→ **REQUIRED TASK**: Could the lines from the start of the data through the line with "made[ob].matrix_basis = m" be set down exactly, with no pictures among them?

3D scene code data:
------------------------------------------------
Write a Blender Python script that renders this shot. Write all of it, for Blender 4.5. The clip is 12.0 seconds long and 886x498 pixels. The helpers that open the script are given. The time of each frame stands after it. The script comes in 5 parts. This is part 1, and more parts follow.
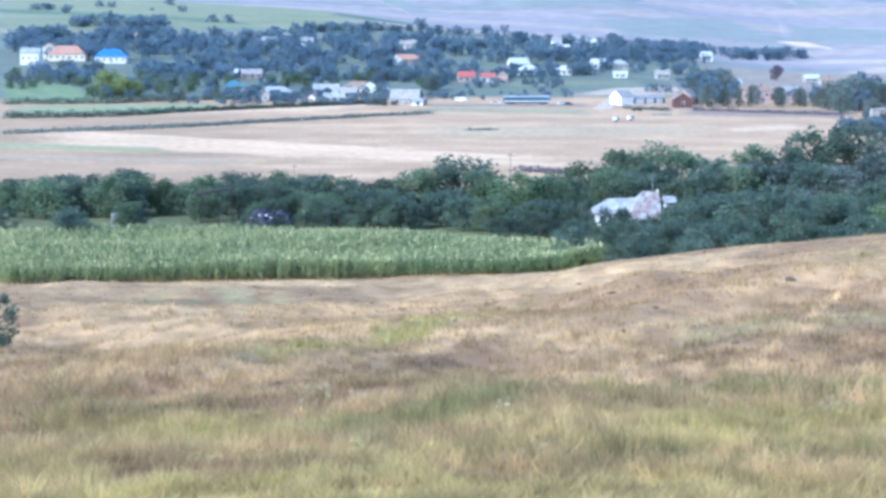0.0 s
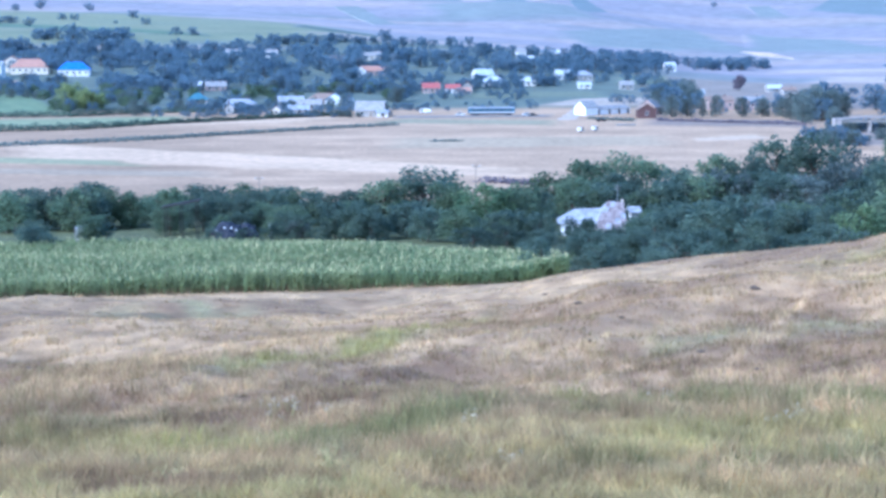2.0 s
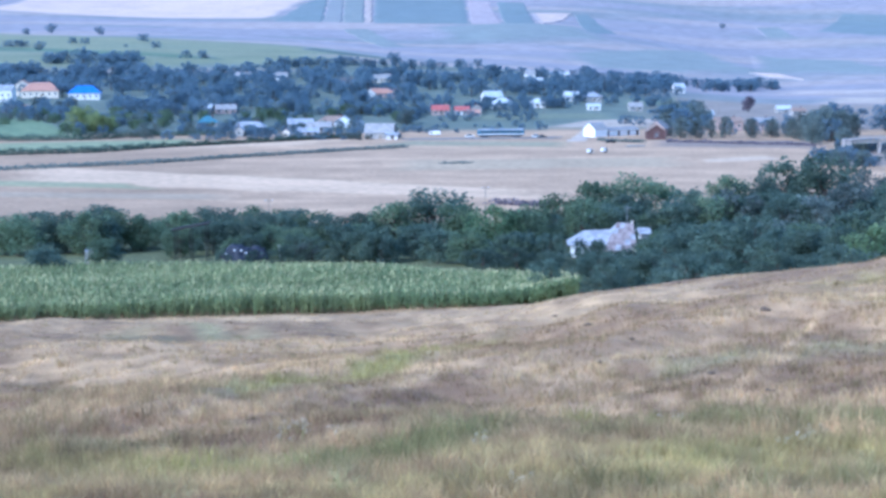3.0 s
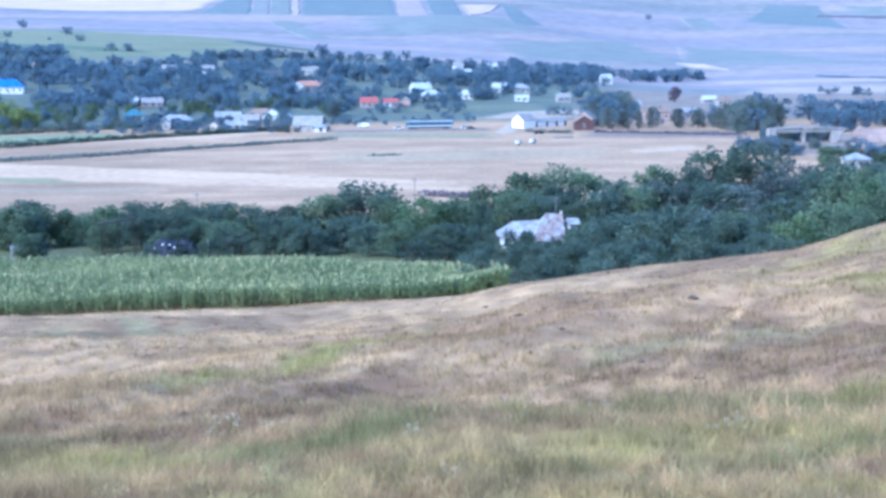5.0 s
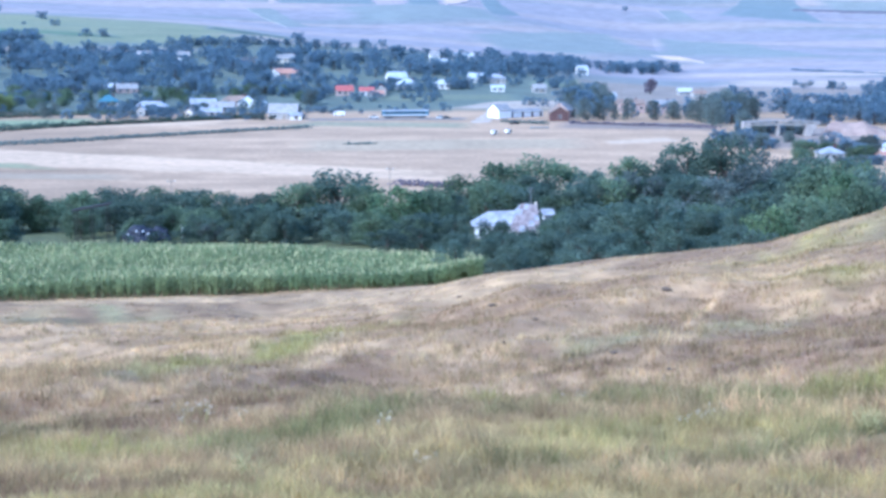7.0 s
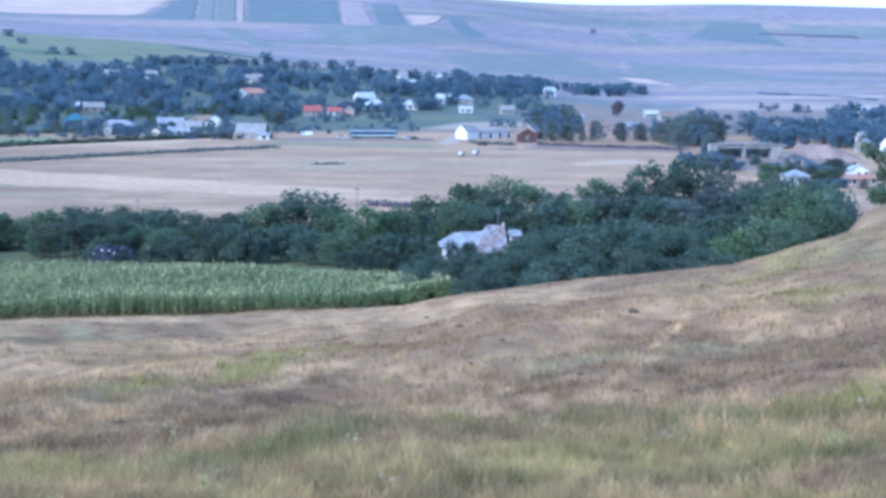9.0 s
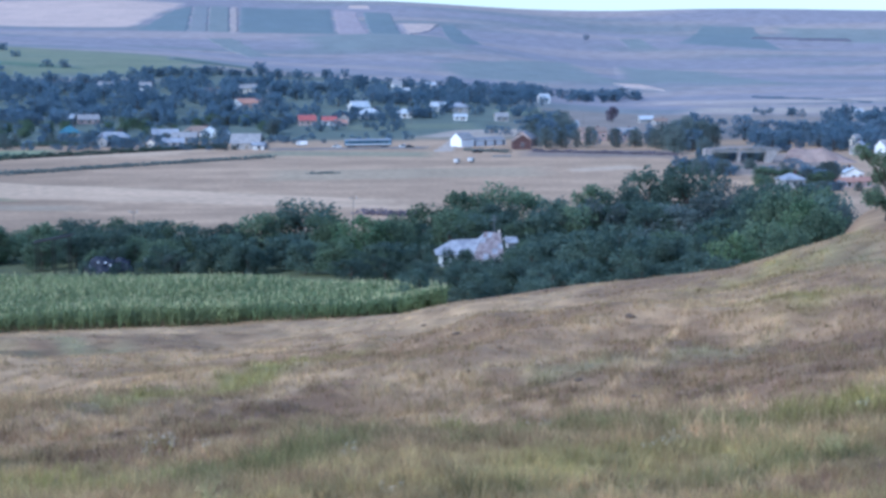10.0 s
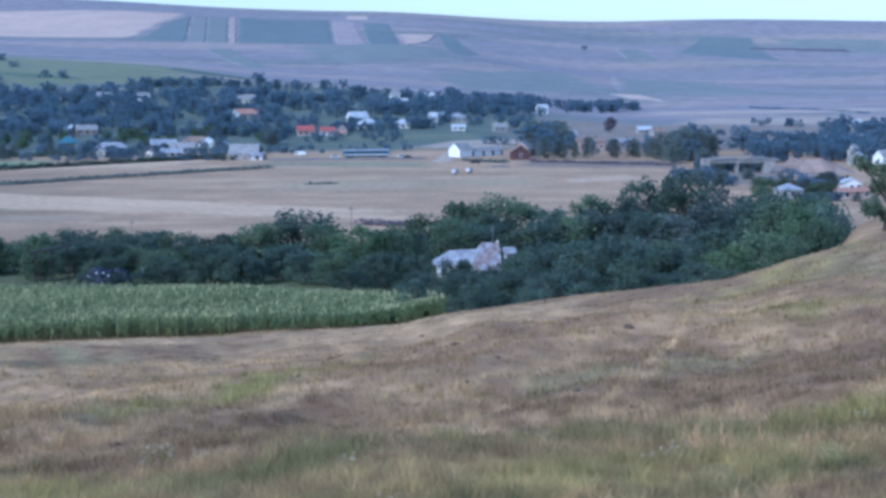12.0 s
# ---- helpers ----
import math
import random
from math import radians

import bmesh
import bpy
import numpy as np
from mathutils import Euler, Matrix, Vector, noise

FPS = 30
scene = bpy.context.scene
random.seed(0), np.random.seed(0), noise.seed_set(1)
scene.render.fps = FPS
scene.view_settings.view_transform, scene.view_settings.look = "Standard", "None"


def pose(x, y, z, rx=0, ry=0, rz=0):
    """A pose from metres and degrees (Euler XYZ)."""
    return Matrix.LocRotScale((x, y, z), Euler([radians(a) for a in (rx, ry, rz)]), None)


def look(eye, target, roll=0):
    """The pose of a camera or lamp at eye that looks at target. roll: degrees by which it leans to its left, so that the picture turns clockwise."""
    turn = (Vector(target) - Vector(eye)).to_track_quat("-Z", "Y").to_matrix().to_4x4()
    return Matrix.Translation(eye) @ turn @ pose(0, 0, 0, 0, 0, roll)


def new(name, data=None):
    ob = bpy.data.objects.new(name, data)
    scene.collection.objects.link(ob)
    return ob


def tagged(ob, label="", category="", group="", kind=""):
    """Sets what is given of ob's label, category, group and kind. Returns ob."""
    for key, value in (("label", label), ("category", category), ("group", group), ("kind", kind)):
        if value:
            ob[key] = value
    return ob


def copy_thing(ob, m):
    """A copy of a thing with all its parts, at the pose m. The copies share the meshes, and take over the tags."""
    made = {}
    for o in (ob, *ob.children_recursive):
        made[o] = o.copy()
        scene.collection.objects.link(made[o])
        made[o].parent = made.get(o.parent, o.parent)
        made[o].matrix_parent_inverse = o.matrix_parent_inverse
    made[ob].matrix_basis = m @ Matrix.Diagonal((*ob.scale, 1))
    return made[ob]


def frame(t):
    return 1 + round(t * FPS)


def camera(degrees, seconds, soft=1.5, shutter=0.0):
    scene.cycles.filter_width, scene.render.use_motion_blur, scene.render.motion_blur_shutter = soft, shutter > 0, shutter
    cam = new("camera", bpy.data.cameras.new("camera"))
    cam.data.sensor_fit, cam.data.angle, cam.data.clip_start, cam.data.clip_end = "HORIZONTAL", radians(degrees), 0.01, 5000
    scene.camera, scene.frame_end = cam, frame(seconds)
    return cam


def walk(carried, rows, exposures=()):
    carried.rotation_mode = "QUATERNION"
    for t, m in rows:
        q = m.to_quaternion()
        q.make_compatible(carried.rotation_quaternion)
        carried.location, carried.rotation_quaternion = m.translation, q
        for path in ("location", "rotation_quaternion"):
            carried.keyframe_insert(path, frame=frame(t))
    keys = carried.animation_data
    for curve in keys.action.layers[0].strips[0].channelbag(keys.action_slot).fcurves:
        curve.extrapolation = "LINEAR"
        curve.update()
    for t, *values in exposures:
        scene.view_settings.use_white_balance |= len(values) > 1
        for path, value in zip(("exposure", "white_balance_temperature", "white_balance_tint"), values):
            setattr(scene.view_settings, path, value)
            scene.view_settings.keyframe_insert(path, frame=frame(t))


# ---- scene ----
cam = camera(32.98, 12.0, soft=3.2)


def aim(turn, tilt, roll):
    """The camera's pose at its one standing place: degrees to the right, up, and of lean."""
    return pose(0, 0, 40.0, 90 + tilt, 0, -turn) @ pose(0, 0, 0, 0, 0, roll)


BASE = 1.12
EXPOSED = [(0.0, 0.42, 5190), (0.5, 0.26, 4920), (1.0, 0.30, 4660), (1.5, 0.27, 4660), (2.0, 0.26, 4690), (2.5, 0.26, 4670), (3.0, 0.07, 4720),
           (4.8, 0.2, 4720), (5.0, 0.26, 4670), (5.5, -0.36, 4600), (6.0, -0.39, 4700), (6.5, 0.26, 4830), (7.0, 0.29, 4800), (9.0, -0.1, 4720),
           (9.5, -0.31, 4720), (10.0, -0.51, 4820), (10.5, -0.24, 4930), (11.0, -0.49, 4740), (11.5, -0.12, 4800), (12.0, -0.64, 4740)]
walk(cam, [
    (0, aim(0.030, -8.600, 0.073)),
    (0.5, aim(1.143, -7.476, 0.025)),
    (1, aim(2.419, -8.957, -0.008)),
    (1.5, aim(2.204, -8.576, -0.201)),
    (2, aim(1.348, -8.167, -0.136)),
    (2.5, aim(1.955, -7.415, 0.176)),
    (3, aim(0.976, -7.326, -0.350)),
    (3.2, aim(1.829, -7.441, -0.161)),
    (4.8, aim(1.757, -8.139, -0.527)),
    (5, aim(3.676, -7.656, -0.585)),
    (5.5, aim(4.310, -6.929, -0.464)),
    (6, aim(4.515, -7.150, -0.346)),
    (6.5, aim(4.205, -8.083, -0.338)),
    (7, aim(4.661, -8.061, 0.111)),
    (7.2, aim(4.835, -7.652, -0.111)),
    (8.8, aim(5.621, -7.471, 0.430)),
    (9, aim(5.918, -7.264, 0.542)),
    (9.5, aim(6.642, -7.074, 0.255)),
    (10, aim(6.060, -6.963, -0.174)),
    (10.5, aim(6.731, -7.337, 0.097)),
    (11, aim(6.566, -6.913, -0.220)),
    (11.5, aim(6.611, -7.234, -0.065)),
    (12, aim(6.129, -6.568, -0.167))
], exposures=[(t, s + BASE, k - 125, 9.3 if t else 5.0) for t, s, k in EXPOSED])

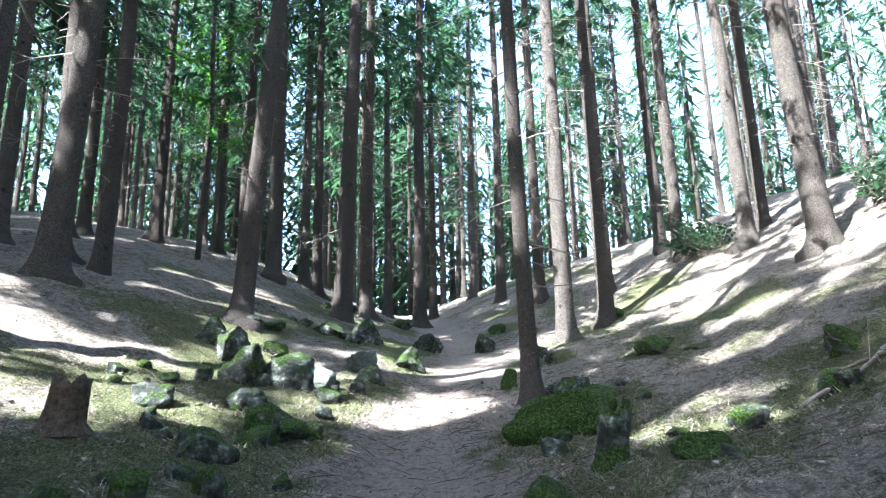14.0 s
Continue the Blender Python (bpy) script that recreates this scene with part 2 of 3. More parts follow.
def moss_amount(x, y):
    xc, _ = trail(y)
    d = abs(x - xc)
    v = 0.5 + 0.9 * hash_noise(x, y, 0.55, 21.0) + 0.35 * hash_noise(x, y, 2.1, 4.0)
    v *= min(1.0, max(0.0, (d - 0.5) / 0.6))
    if x > xc and y < 9 or y < 5.5:
        v *= 0.55
    for sx, sy, sr in STONE_CELLS.get((int(x // 1), int(y // 1)), ()):
        near = 1.6 - math.hypot(x - sx, y - sy) / sr
        v += 1.1 * max(0.0, min(1.0, near)) * (0.6 + hash_noise(x, y, 5.0, 2.0))
    if d > 4.5:
        v *= max(0.3, 1 - (d - 4.5) / 6)
    return max(0.0, min(1.0, v * 0.85))


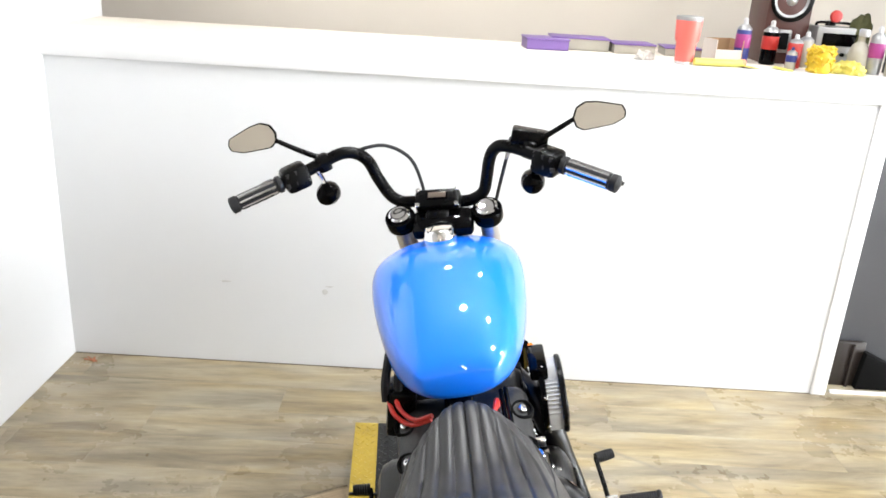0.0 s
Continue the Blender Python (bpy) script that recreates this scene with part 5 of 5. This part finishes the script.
def rag(x, back, sx, sy, h, material, label, seed):
    th = stand("crumpled_rag", label, "rag", x, back, seed * 40, "rags on the shelf")
    bm = bmesh.new()
    bmesh.ops.create_icosphere(bm, subdivisions=4, radius=1.0)
    for v in bm.verts:
        n = noise.noise(v.co * 2.3 + Vector((seed * 7.1, 0, 0))) * 0.35 + noise.noise(v.co * 6 + Vector((seed, 3, 0))) * 0.16
        v.co = Vector((v.co.x * sx, v.co.y * sy, max(0.0, v.co.z) * h + 0.001)) * (1 + n)
        v.co.z = max(0.0005, v.co.z)
    part("cloth", bm, material, th)


rag(0.70, 0.14, 0.045, 0.03, 0.030, M_CARDW, "crumpled white tissue on the shelf", 1)
rag(1.44, 0.10, 0.090, 0.045, 0.040, M_TAPE, "crumpled pale yellow rag on the shelf", 2)
rag(1.36, 0.09, 0.050, 0.040, 0.035, M_TAPE, "pale yellow glove on the shelf", 3)

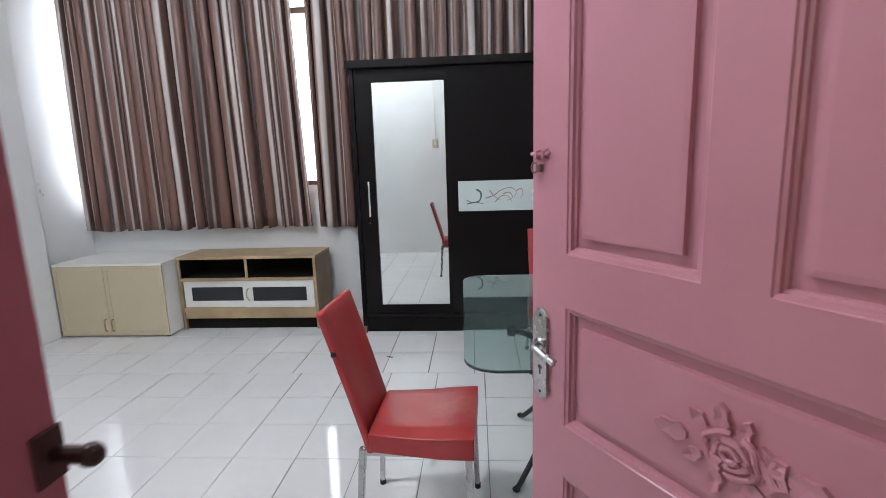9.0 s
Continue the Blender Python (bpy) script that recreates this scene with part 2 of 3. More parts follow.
def curtain_cloth():
    m = bpy.data.materials.new("striped_fold_shaded_cloth")
    m.use_nodes = True
    t = m.node_tree
    b = t.nodes["Principled BSDF"]
    uv = t.nodes.new("ShaderNodeUVMap")
    uv.uv_map = "cloth"
    sep = t.nodes.new("ShaderNodeSeparateXYZ")
    t.links.new(uv.outputs[0], sep.inputs[0])
    fr = t.nodes.new("ShaderNodeMath")
    fr.operation = "FRACT"
    t.links.new(sep.outputs[0], fr.inputs[0])
    ramp = t.nodes.new("ShaderNodeValToRGB")
    ramp.color_ramp.interpolation = "LINEAR"
    # brown and silver stripes; the near-black stop paints fold shade into pleat valleys
    stops = ((0.0, (0.60, 0.54, 0.51)), (0.07, (0.57, 0.51, 0.48)), (0.10, (0.15, 0.076, 0.060)), (0.37, (0.205, 0.106, 0.084)), (0.41, (0.045, 0.025, 0.021)),
             (0.51, (0.04, 0.022, 0.018)), (0.55, (0.42, 0.35, 0.32)), (0.61, (0.44, 0.37, 0.34)), (0.65, (0.155, 0.079, 0.062)), (0.93, (0.21, 0.108, 0.085)), (0.97, (0.58, 0.52, 0.49)))
    el = ramp.color_ramp.elements
    while len(el) < len(stops):
        el.new(0.5)
    for e, (p, c) in zip(el, stops):
        e.position, e.color = p, (*c, 1)
    t.links.new(fr.outputs[0], ramp.inputs[0])
    nz = t.nodes.new("ShaderNodeTexNoise")
    nz.inputs["Scale"].default_value = 350
    mx = t.nodes.new("ShaderNodeMix")
    mx.data_type, mx.blend_type = "RGBA", "MULTIPLY"
    mx.inputs[0].default_value = 0.2
    t.links.new(ramp.outputs[0], mx.inputs[6])
    t.links.new(nz.outputs[0], mx.inputs[7])
    t.links.new(mx.outputs[2], b.inputs["Base Color"])
    b.inputs["Roughness"].default_value = 0.36
    b.inputs["Sheen Weight"].default_value = 0.1
    bp = t.nodes.new("ShaderNodeBump")
    bp.inputs["Strength"].default_value, bp.inputs["Distance"].default_value = 0.2, 0.001
    t.links.new(nz.outputs[0], bp.inputs["Height"])
    t.links.new(bp.outputs[0], b.inputs["Normal"])
    return m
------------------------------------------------
→ **EXERCISE RESPONSE**:
Write a Blender Python script that renders this shot. Write all of it, for Blender 4.5. The clip is 12.0 seconds long and 886x498 pixels. The helpers that open the script are given. The time of each frame stands after it. The script comes in 5 parts. This is part 1, and more parts follow.
0.0 s
2.0 s
3.0 s
5.0 s
7.0 s
9.0 s
10.0 s
12.0 s
# ---- helpers ----
import math
import random
from math import radians

import bmesh
import bpy
import numpy as np
from mathutils import Euler, Matrix, Vector, noise

FPS = 30
scene = bpy.context.scene
random.seed(0), np.random.seed(0), noise.seed_set(1)
scene.render.fps = FPS
scene.view_settings.view_transform, scene.view_settings.look = "Standard", "None"


def pose(x, y, z, rx=0, ry=0, rz=0):
    """A pose from metres and degrees (Euler XYZ)."""
    return Matrix.LocRotScale((x, y, z), Euler([radians(a) for a in (rx, ry, rz)]), None)


def look(eye, target, roll=0):
    """The pose of a camera or lamp at eye that looks at target. roll: degrees by which it leans to its left, so that the picture turns clockwise."""
    turn = (Vector(target) - Vector(eye)).to_track_quat("-Z", "Y").to_matrix().to_4x4()
    return Matrix.Translation(eye) @ turn @ pose(0, 0, 0, 0, 0, roll)


def new(name, data=None):
    ob = bpy.data.objects.new(name, data)
    scene.collection.objects.link(ob)
    return ob


def tagged(ob, label="", category="", group="", kind=""):
    """Sets what is given of ob's label, category, group and kind. Returns ob."""
    for key, value in (("label", label), ("category", category), ("group", group), ("kind", kind)):
        if value:
            ob[key] = value
    return ob


def copy_thing(ob, m):
    """A copy of a thing with all its parts, at the pose m. The copies share the meshes, and take over the tags."""
    made = {}
    for o in (ob, *ob.children_recursive):
        made[o] = o.copy()
        scene.collection.objects.link(made[o])
        made[o].parent = made.get(o.parent, o.parent)
        made[o].matrix_parent_inverse = o.matrix_parent_inverse
    made[ob].matrix_basis = m @ Matrix.Diagonal((*ob.scale, 1))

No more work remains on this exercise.